The report marks the first time the government has acknowledged the atrocities at the federally-run schools. It's not clear when Volume II will be released.
The Department of the Interior's year-long investigation was announced in the summer of 2021 after hundreds of bodies of indigenous children, some as young as 3, were found at similar schools in Canada.
Arizona was home to 47 of these schools, the second most of any state in the U.S.
What's next?
Haaland told the committee she had not been in contact with her department's counterpart in Canada who has been coming to terms with the country's similar Indian boarding school history,
"You know, before colonization, there was no Canadian-American border," Haaland said. "There were tribes living on this continent. We are all relatives. We share a history together. We care and love one another."
Haaland said she was "deeply grateful" to Congress for their support and that funding for the initiative will help the department expand existing boarding school profiles including:
- Detailing the number of children who attended federal Indian boarding schools
- Identify marked and unmarked burial sites
- Identify interred children and detail the amount of federal support for the system
Committee Chairman U.S. Sen. Brian Schatz (D-Hawaii) called the Indian boarding school era "a dark period in our nation's history and a painful example of how past federal policies failed American Indians, Alaska natives and native Hawaiians."
"The federal government supported boarding schools with a primary goal in mind: the [forced] assimilation of Native children into western ways of life," he said, calling details in the report gut-wrenching.
As part of the Committee’s work, Schatz welcomed testimony from survivors if they want to share their stories.
These stories, as well as any written comments for the record on the hearing, can be submitted to testimony@indian.senate.gov.

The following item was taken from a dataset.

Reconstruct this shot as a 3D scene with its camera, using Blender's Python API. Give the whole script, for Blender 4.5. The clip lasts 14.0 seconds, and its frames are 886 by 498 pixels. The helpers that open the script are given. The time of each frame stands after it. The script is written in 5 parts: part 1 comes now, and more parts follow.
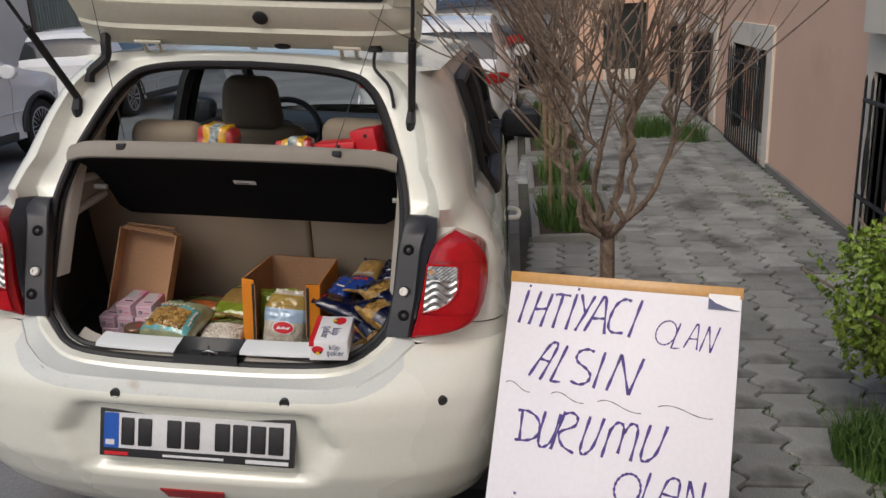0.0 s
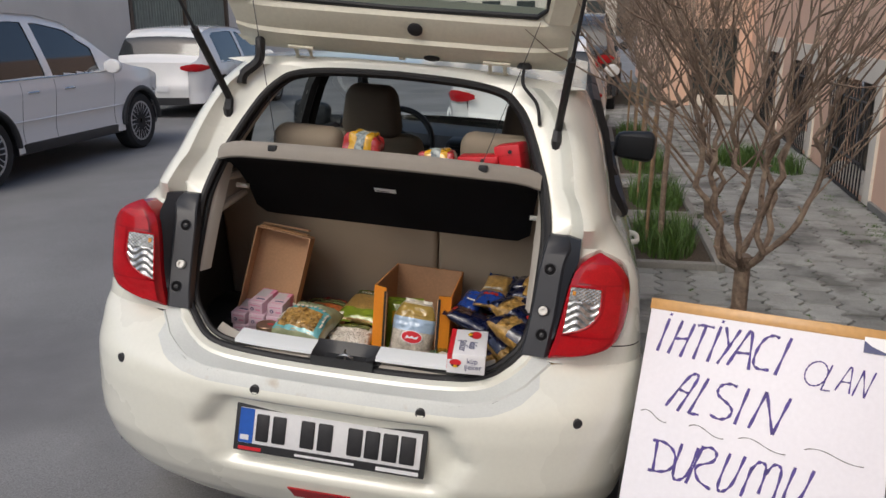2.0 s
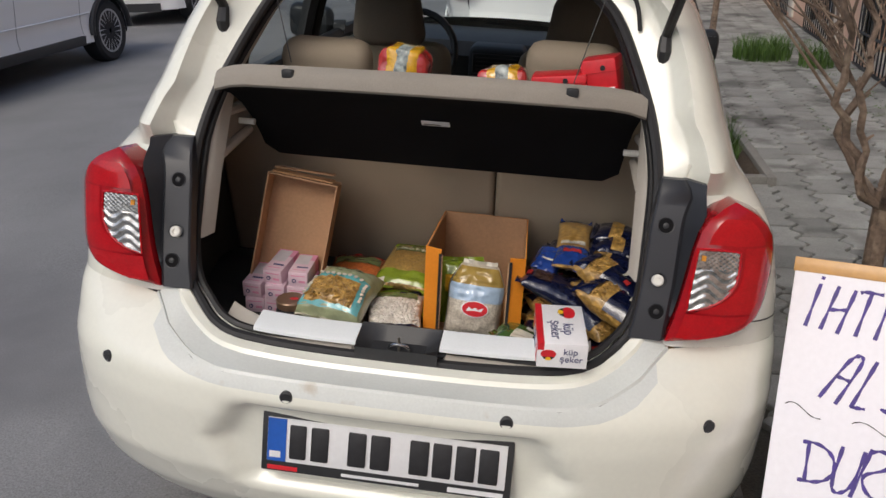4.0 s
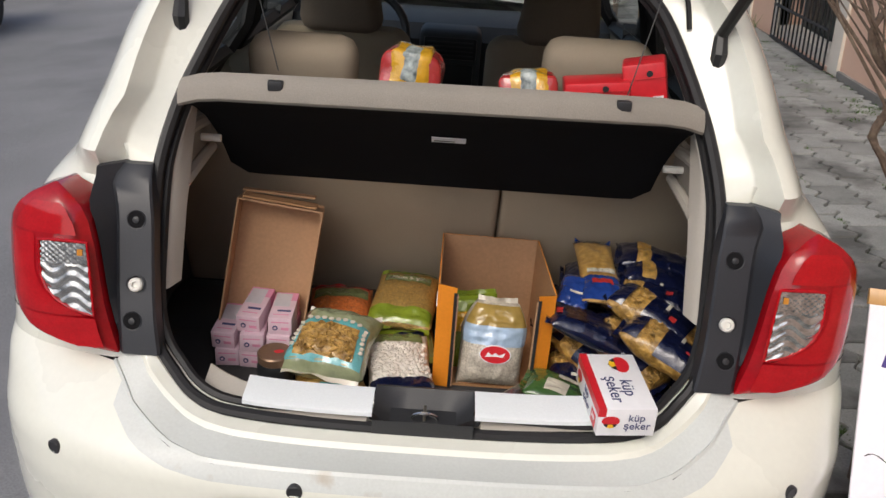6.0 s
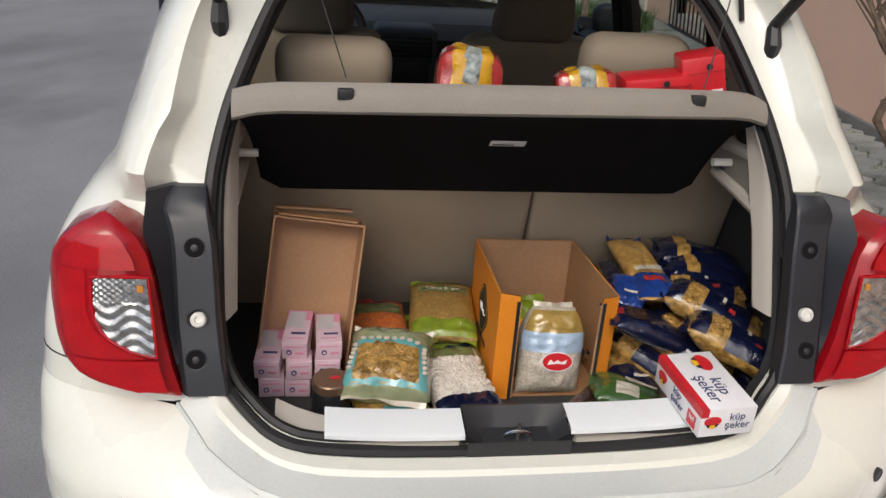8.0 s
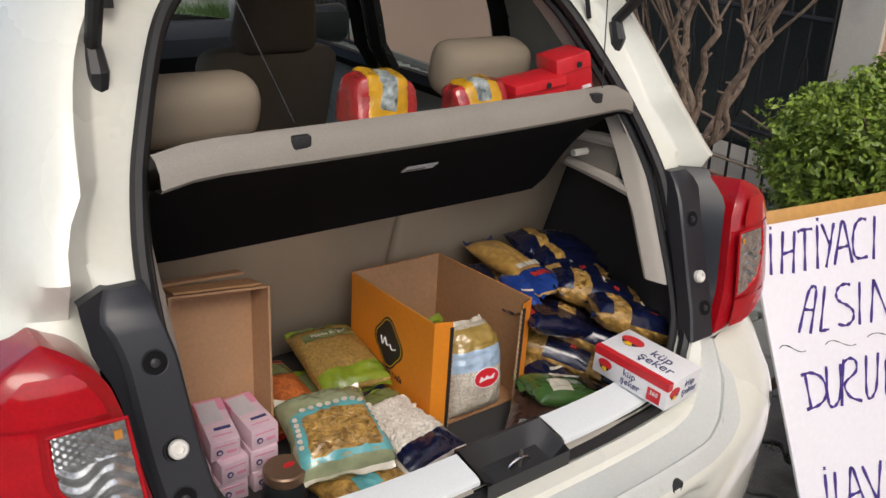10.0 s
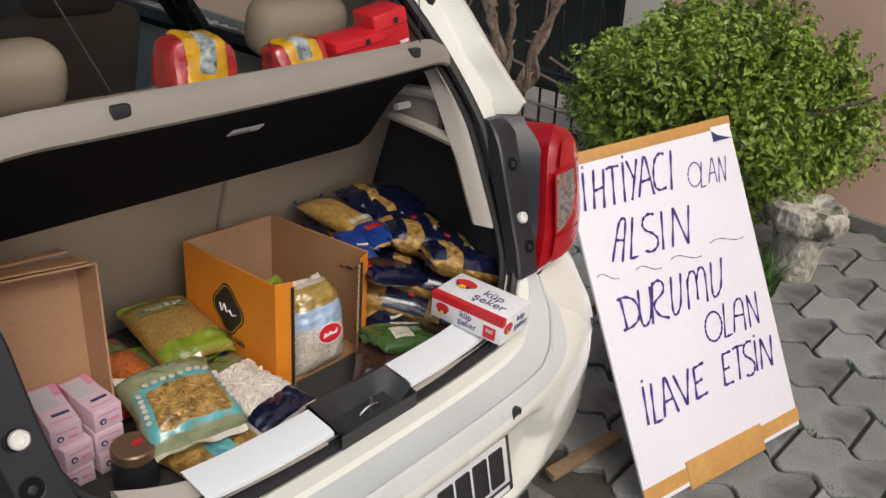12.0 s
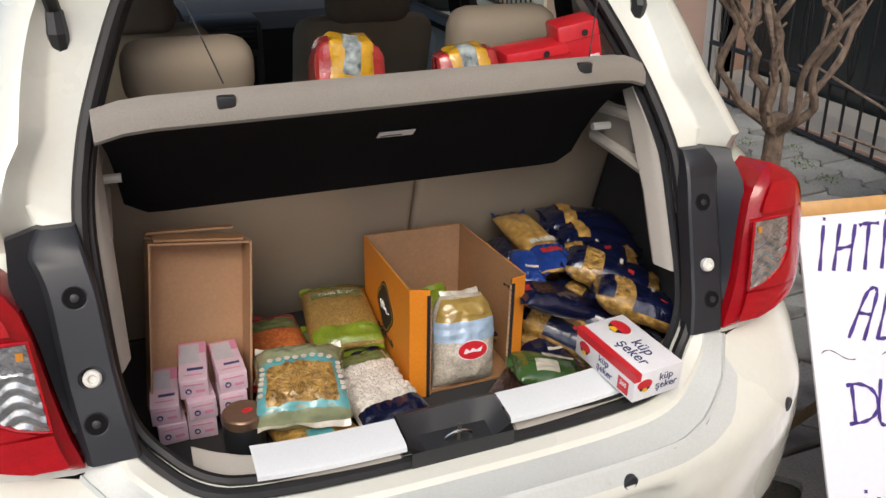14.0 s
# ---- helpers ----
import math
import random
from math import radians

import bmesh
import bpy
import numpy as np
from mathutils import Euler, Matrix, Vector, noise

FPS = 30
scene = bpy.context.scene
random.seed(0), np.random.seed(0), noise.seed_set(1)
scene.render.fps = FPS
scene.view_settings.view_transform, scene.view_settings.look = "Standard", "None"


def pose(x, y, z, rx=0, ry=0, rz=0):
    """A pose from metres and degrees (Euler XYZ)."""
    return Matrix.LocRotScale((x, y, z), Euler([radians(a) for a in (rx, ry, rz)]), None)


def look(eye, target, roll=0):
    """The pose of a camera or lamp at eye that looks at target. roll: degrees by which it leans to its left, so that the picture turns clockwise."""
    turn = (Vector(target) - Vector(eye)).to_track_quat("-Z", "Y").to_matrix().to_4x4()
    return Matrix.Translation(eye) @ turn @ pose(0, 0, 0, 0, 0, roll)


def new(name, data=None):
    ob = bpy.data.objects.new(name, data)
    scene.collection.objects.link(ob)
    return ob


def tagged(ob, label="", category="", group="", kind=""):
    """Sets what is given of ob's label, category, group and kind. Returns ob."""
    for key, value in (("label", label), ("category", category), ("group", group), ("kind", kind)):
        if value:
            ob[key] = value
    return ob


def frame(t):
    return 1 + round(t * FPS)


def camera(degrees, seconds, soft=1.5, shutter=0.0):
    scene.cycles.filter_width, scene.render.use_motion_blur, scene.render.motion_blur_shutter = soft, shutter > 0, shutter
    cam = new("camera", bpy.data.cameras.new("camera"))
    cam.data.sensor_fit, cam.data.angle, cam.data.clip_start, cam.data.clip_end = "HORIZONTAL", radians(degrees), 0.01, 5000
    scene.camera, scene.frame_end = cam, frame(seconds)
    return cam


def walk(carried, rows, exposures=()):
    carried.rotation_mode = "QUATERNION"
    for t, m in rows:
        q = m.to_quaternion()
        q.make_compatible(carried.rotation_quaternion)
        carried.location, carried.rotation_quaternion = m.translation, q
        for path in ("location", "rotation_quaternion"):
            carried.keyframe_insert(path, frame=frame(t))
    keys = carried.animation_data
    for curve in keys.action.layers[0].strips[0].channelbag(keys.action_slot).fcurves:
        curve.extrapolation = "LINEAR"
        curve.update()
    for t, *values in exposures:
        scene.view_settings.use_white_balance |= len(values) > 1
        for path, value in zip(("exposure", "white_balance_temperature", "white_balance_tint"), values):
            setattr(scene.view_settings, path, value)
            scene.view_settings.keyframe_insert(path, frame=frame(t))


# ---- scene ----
cam = camera(56.8, 14.0)

PATH = [
    (0, (0.78, -1.895, 1.671), (0.637, 0.012, 1.085), 1.7),
    (0.5, (0.706, -1.891, 1.685), (0.617, 0.031, 1.139), 3.4),
    (1, (0.631, -1.889, 1.678), (0.422, 0.019, 1.116), 4.4),
    (1.5, (0.595, -1.906, 1.675), (0.34, -0.003, 1.115), 4.8),
    (2, (0.557, -1.914, 1.667), (0.267, -0.017, 1.104), 4.4),
    (2.5, (0.533, -1.879, 1.626), (0.252, -0.009, 0.973), 4.5),
    (3, (0.516, -1.697, 1.6), (0.237, 0.131, 0.837), 4.0),
    (3.5, (0.462, -1.529, 1.607), (0.163, 0.291, 0.832), 3.3),
    (4, (0.272, -1.395, 1.606), (0.042, 0.43, 0.821), 2.9),
    (4.2, (0.175, -1.346, 1.601), (0.013, 0.485, 0.814), 3.6),
    (6.3, (-0.014, -1.078, 1.602), (0.038, 0.736, 0.76), 4.6),
    (6.5, (-0.028, -1.087, 1.592), (0.055, 0.731, 0.762), 5.0),
    (7, (-0.076, -1.098, 1.581), (0.036, 0.72, 0.756), 5.1),
    (7.2, (-0.105, -1.09, 1.586), (0.009, 0.721, 0.747), 4.9),
    (9.3, (-0.658, -0.707, 1.552), (0.222, 0.923, 0.797), 3.6),
    (9.5, (-0.674, -0.675, 1.554), (0.293, 0.907, 0.804), 3.8),
    (10, (-0.785, -0.676, 1.561), (0.34, 0.779, 0.775), 3.6),
    (10.5, (-0.82, -0.665, 1.538), (0.532, 0.513, 0.653), 4.3),
    (11, (-0.8, -0.669, 1.531), (0.633, 0.365, 0.594), 5.2),
    (11.5, (-0.782, -0.675, 1.548), (0.649, 0.385, 0.636), 5.3),
    (12, (-0.816, -0.692, 1.576), (0.588, 0.444, 0.715), 4.4),
    (12.5, (-0.813, -0.697, 1.571), (0.566, 0.477, 0.722), 3.5),
    (13, (-0.781, -0.708, 1.582), (0.549, 0.534, 0.754), 2.1),
    (13.5, (-0.59, -0.741, 1.564), (0.416, 0.816, 0.814), 3.6),
    (14, (-0.435, -0.872, 1.565), (0.253, 0.796, 0.704), 1.2),
]
# the parked car leans with the camber of the road; its own frame is used for all that belongs to it
CAR = pose(0, 0, 0, 0, 4.4, 0)
walk(cam, [(t, CAR @ look(eye, target, roll)) for t, eye, target, roll in PATH], exposures=[(0, -0.17), (1.5, 0.0), (2.5, -0.10), (3, -0.18), (4, 0.0), (6.5, 0.2), (7.2, 0.2), (9.5, 0.05), (10, 0.12), (11, 0.04), (12.5, 0.15), (13.5, 0.12), (14, 0.28)])

# ---- light ----
SUN_EL, SUN_AZ = radians(50), radians(202)
world = bpy.data.worlds.new("sky")
scene.world = world
world.use_nodes = True
wn = world.node_tree
sky = wn.nodes.new("ShaderNodeTexSky")
sky.sky_type = "NISHITA"
sky.sun_disc = False
sky.sun_elevation, sky.sun_rotation = SUN_EL, SUN_AZ
sky.air_density, sky.dust_density, sky.ozone_density = 1.0, 4.0, 1.0
wn.links.new(sky.outputs[0], wn.nodes["Background"].inputs[0])
wn.nodes["Background"].inputs[1].default_value = 0.15
sun_data = bpy.data.lights.new("sun", "SUN")
sun_data.energy, sun_data.angle, sun_data.color = 0.7, radians(26), (1.0, 0.99, 0.93)
sun = new("sun", sun_data)
sun.matrix_basis = look((math.sin(SUN_AZ) * math.cos(SUN_EL), math.cos(SUN_AZ) * math.cos(SUN_EL), math.sin(SUN_EL)), (0, 0, 0))


# ---- materials ----
def mat(name, col, rough=0.5, metal=0.0, var=0.12, scale=6.0, bump=0.08, bscale=80.0, coat=0.0, col2=None, trans=0.0,
        rand=0.0, dist=0.004, spec=0.5, stain=None, stain_scale=2.0, stain_at=0.6):
    m = bpy.data.materials.new(name)
    m.use_nodes = True
    n, l = m.node_tree.nodes, m.node_tree.links
    b = n["Principled BSDF"]
    tc = n.new("ShaderNodeTexCoord")
    big, fine = n.new("ShaderNodeTexNoise"), n.new("ShaderNodeTexNoise")
    big.inputs["Scale"].default_value, fine.inputs["Scale"].default_value = scale, bscale
    big.inputs["Detail"].default_value, fine.inputs["Detail"].default_value = 5.0, 4.0
    for t in (big, fine):
        l.new(tc.outputs["Object"], t.inputs["Vector"])
    add = n.new("ShaderNodeMath")
    add.operation = "MULTIPLY_ADD"
    l.new(fine.outputs["Fac"], add.inputs[0])
    add.inputs[1].default_value = 0.5
    half = n.new("ShaderNodeMath")
    half.operation = "MULTIPLY"
    half.inputs[1].default_value = 0.5
    l.new(big.outputs["Fac"], half.inputs[0])
    l.new(half.outputs[0], add.inputs[2])
    ramp = n.new("ShaderNodeValToRGB")
    c2 = col2 or tuple(min(1, c * (1 + var)) for c in col)
    ramp.color_ramp.elements[0].position, ramp.color_ramp.elements[1].position = 0.36, 0.64
    ramp.color_ramp.elements[0].color = (*[c * (1 - var) for c in col], 1)
    ramp.color_ramp.elements[1].color = (*c2, 1)
    l.new(add.outputs[0], ramp.inputs[0])
    out = ramp.outputs[0]
    if stain:
        sn, sr, mx = n.new("ShaderNodeTexNoise"), n.new("ShaderNodeValToRGB"), n.new("ShaderNodeMix")
        sn.inputs["Scale"].default_value, sn.inputs["Detail"].default_value = stain_scale, 6.0
        l.new(tc.outputs["Object"], sn.inputs["Vector"])
        sr.color_ramp.elements[0].position, sr.color_ramp.elements[1].position = stain_at, stain_at + 0.12
        l.new(sn.outputs["Fac"], sr.inputs[0])
        mx.data_type = "RGBA"
        l.new(sr.outputs[0], mx.inputs[0])
        l.new(out, mx.inputs[6])
        mx.inputs[7].default_value = (*stain, 1)
        out = mx.outputs[2]
    if rand:
        oi, hs, mr = n.new("ShaderNodeObjectInfo"), n.new("ShaderNodeHueSaturation"), n.new("ShaderNodeMapRange")
        l.new(oi.outputs["Random"], mr.inputs[0])
        mr.inputs[3].default_value, mr.inputs[4].default_value = 1 - rand, 1 + rand
        l.new(mr.outputs[0], hs.inputs["Value"])
        l.new(out, hs.inputs["Color"])
        out = hs.outputs[0]
    l.new(out, b.inputs["Base Color"])
    rr = n.new("ShaderNodeMapRange")
    rr.inputs[3].default_value, rr.inputs[4].default_value = max(0.02, rough * 0.8), min(1, rough * 1.2)
    l.new(big.outputs["Fac"], rr.inputs[0])
    l.new(rr.outputs[0], b.inputs["Roughness"])
    b.inputs["Metallic"].default_value = metal
    b.inputs["Coat Weight"].default_value = coat
    b.inputs["Coat Roughness"].default_value = 0.06
    b.inputs["Transmission Weight"].default_value = trans
    b.inputs["Specular IOR Level"].default_value = spec
    if bump:
        bp = n.new("ShaderNodeBump")
        bp.inputs["Strength"].default_value, bp.inputs["Distance"].default_value = bump, dist
        l.new(fine.outputs["Fac"], bp.inputs["Height"])
        l.new(bp.outputs[0], b.inputs["Normal"])
    return m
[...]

Truth and Healing Commission
U.S. Sen. Elizabeth Warren (D-Mass.) was at the hearing to discuss a bill she -co-sponsored that "seeks healing for stolen Native children and their communities."
The Truth and Healing Commission on Indian Boarding School Policies in the United States Act would establish a formal commission to investigate, document, and acknowledge past injustices of the federal government's Indian Boarding School Policies.